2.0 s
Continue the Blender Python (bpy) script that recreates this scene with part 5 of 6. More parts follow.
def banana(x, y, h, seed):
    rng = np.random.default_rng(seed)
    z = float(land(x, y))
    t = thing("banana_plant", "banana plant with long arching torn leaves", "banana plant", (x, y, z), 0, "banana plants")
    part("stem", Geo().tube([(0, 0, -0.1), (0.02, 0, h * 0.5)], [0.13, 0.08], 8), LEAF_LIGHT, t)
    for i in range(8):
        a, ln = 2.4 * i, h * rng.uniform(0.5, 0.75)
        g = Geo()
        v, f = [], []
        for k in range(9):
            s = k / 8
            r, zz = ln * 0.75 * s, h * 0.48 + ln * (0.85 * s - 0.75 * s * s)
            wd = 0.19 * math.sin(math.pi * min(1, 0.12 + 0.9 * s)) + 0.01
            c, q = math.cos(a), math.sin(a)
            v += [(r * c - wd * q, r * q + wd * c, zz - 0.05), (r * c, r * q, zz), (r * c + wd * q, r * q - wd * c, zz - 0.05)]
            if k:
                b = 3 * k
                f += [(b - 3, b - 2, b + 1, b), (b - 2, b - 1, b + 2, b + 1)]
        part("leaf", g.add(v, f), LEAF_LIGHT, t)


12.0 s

___

§ Work to do:
Review the preceding data and report every line that includes the string "with".

§ Final answer:
Continue the Blender Python (bpy) script that recreates this scene with part 5 of 6. More parts follow.
    t = thing("banana_plant", "banana plant with long arching torn leaves", "banana plant", (x, y, z), 0, "banana plants")